The figures below present the demo sampling history of the four mentioned approaches, including Grid search (top left), Random search (top right), Latin hypercube (bottom left) and Sobol Sequence (bottom right).

pic1 pic2 pic3 pic4

Pros and Cons

  • Easy to be paralleled, trials can be generated without too much burden.

  • The information of existing experiments is not utilized, which is not efficient.

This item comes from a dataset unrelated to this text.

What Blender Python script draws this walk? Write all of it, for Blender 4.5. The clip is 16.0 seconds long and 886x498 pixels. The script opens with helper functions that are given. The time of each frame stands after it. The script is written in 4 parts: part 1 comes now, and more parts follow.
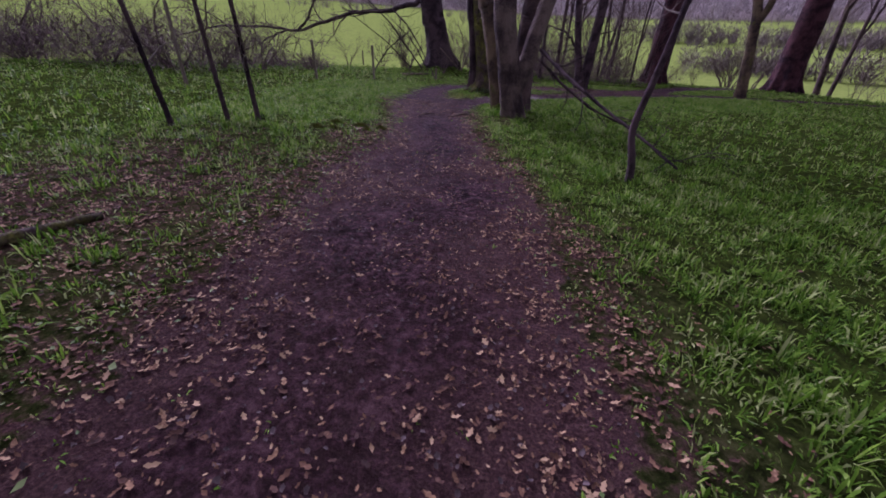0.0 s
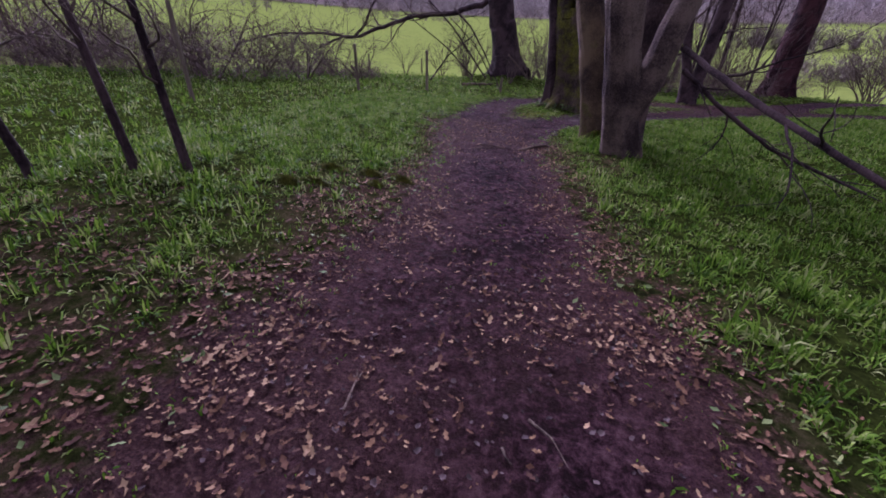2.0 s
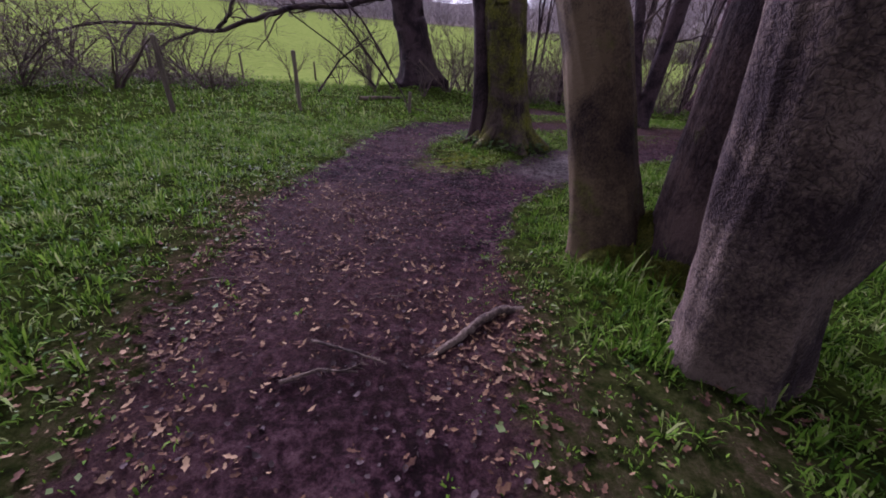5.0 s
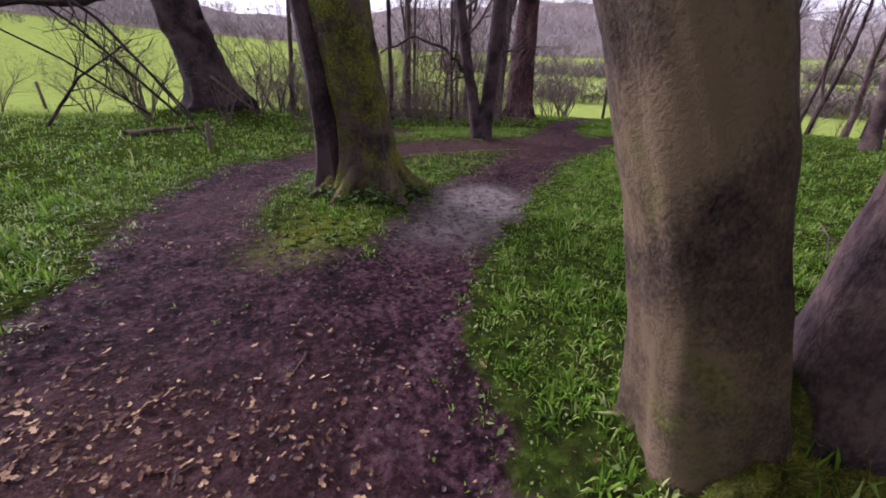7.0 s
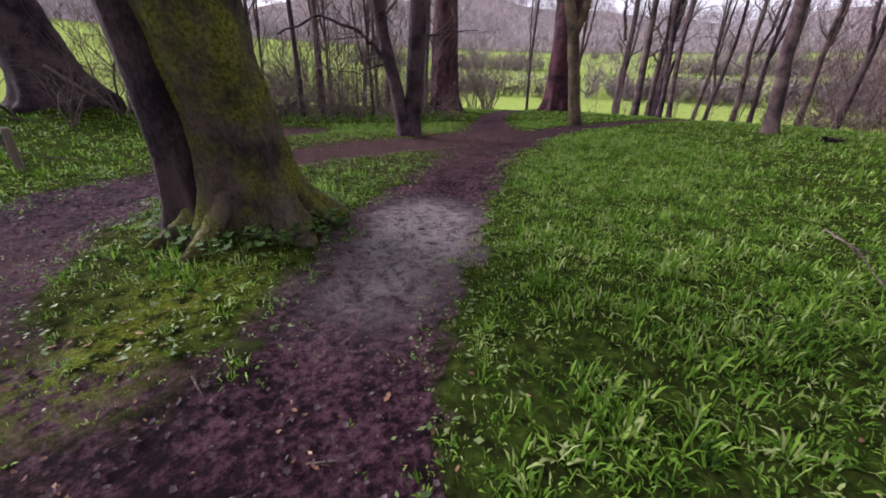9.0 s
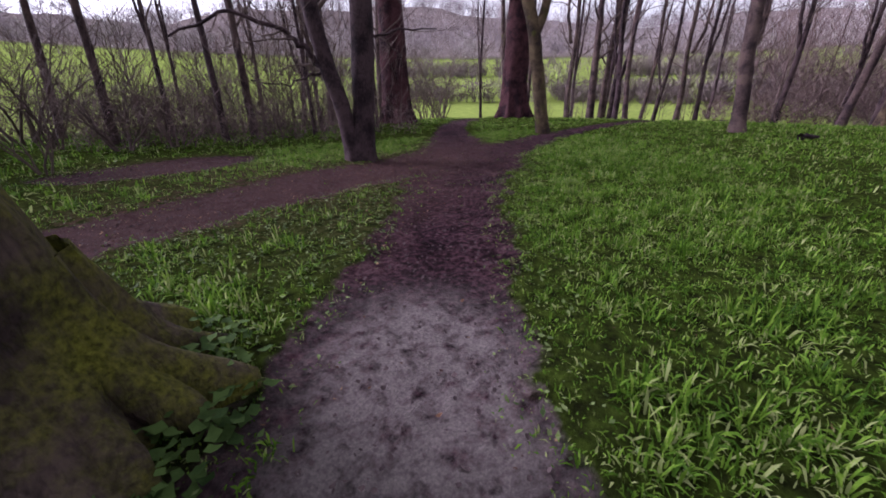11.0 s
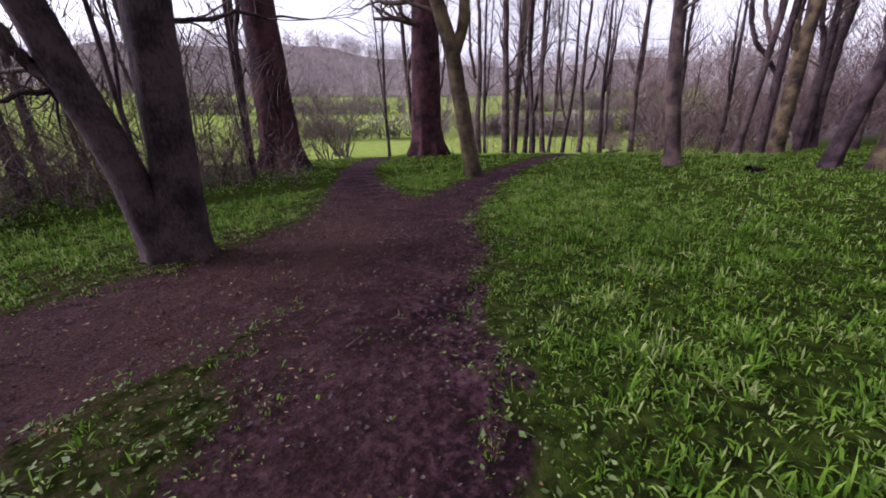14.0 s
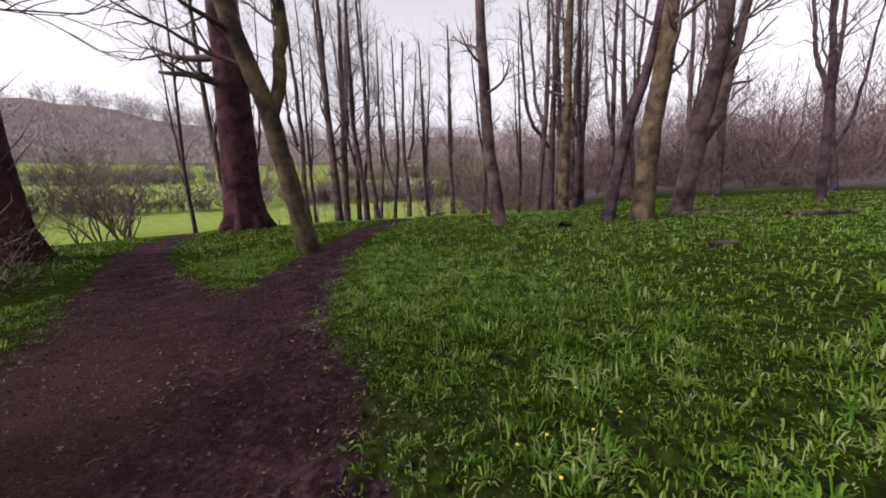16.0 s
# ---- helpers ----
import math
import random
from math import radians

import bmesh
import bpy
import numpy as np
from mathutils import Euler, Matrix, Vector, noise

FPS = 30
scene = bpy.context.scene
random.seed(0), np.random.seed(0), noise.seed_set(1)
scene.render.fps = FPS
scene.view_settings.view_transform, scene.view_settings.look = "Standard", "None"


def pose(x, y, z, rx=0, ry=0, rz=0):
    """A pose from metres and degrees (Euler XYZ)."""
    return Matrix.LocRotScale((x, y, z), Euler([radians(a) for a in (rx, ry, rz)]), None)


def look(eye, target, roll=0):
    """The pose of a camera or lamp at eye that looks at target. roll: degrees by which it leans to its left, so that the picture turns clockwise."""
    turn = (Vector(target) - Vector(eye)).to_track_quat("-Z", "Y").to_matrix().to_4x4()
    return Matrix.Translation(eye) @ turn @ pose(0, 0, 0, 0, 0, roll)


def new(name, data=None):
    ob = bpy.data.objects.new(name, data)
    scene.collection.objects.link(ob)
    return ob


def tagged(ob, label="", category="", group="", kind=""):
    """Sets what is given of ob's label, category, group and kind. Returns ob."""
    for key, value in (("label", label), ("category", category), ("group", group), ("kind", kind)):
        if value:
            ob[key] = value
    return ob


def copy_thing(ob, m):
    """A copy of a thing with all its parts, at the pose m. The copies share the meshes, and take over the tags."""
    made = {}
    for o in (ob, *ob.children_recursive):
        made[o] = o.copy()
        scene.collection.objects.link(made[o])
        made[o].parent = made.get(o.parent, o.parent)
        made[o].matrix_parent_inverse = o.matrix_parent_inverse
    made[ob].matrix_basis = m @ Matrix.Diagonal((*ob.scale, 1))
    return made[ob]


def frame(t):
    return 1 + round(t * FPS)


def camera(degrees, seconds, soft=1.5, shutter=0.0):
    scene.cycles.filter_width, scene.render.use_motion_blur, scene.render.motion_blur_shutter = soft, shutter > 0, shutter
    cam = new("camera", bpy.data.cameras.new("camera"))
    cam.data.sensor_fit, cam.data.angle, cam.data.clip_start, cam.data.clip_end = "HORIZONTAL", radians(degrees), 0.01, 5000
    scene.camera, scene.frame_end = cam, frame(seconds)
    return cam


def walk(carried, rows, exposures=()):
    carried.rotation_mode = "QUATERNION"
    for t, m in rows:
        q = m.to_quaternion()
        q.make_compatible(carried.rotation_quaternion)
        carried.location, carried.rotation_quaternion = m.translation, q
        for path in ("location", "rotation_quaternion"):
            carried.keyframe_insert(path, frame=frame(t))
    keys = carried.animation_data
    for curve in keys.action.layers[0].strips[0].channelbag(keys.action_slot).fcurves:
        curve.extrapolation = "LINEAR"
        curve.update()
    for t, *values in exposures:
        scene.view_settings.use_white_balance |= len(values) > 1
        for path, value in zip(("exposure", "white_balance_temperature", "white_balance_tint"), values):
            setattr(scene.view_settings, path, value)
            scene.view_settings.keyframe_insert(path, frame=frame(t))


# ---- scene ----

  • To select an appropriate number of design points is always difficult, with potential over-sampling and under-sampling problems.

Example Usage

Grid Search:

import numpy as np
from sklearn import svm
from sklearn import datasets
from sklearn.model_selection import KFold
from sequd import GridSearch

iris = datasets.load_iris()
ParaSpace = {'C':{'Type': 'continuous', 'Range': [-6, 16], 'Wrapper': np.exp2},
       'gamma': {'Type': 'continuous', 'Range': [-16, 6], 'Wrapper': np.exp2}}
estimator = svm.SVC()
cv = KFold(n_splits=5, random_state=1, shuffle=True)
clf = GridSearch(ParaSpace, max_runs=100, n_jobs=10,
            estimator=estimator, cv=cv, refit=True, verbose=True)
clf.fit(iris.data, iris.target)
clf.plot_scores()

Random Search:

import numpy as np
from sklearn import svm
from sklearn import datasets
from sklearn.model_selection import KFold
from sequd import RandSearch

iris = datasets.load_iris()
ParaSpace = {'C':{'Type': 'continuous', 'Range': [-6, 16], 'Wrapper': np.exp2},
       'gamma': {'Type': 'continuous', 'Range': [-16, 6], 'Wrapper': np.exp2}}
estimator = svm.SVC()
cv = KFold(n_splits=5, random_state=1, shuffle=True)
clf = RandSearch(ParaSpace, max_runs=100, n_jobs=10,
            estimator=estimator, cv=cv, refit=True, verbose=True)
clf.fit(iris.data, iris.target)
clf.plot_scores()

Latin Hypercube Sampling:

import numpy as np
from sklearn import svm
from sklearn import datasets
from sklearn.model_selection import KFold
from sequd import LHSSearch

iris = datasets.load_iris()
ParaSpace = {'C':{'Type': 'continuous', 'Range': [-6, 16], 'Wrapper': np.exp2},
       'gamma': {'Type': 'continuous', 'Range': [-16, 6], 'Wrapper': np.exp2}}
estimator = svm.SVC()
cv = KFold(n_splits=5, random_state=1, shuffle=True)
clf = LHSSearch(ParaSpace, max_runs=100, n_jobs=10,
            estimator=estimator, cv=cv, refit=True, verbose=True)
clf.fit(iris.data, iris.target)
clf.plot_scores()

Sobol Sequence:

import numpy as np
from sklearn import svm
from sklearn import datasets
from sklearn.model_selection import KFold
from sequd import SobolSearch

iris = datasets.load_iris()
ParaSpace = {'C':{'Type': 'continuous', 'Range': [-6, 16], 'Wrapper': np.exp2},
       'gamma': {'Type': 'continuous', 'Range': [-16, 6], 'Wrapper': np.exp2}}
estimator = svm.SVC()
cv = KFold(n_splits=5, random_state=1, shuffle=True)
clf = SobolSearch(ParaSpace, max_runs=100, n_jobs=10,
            estimator=estimator, cv=cv, refit=True, verbose=True)
clf.fit(iris.data, iris.target)
clf.plot_scores()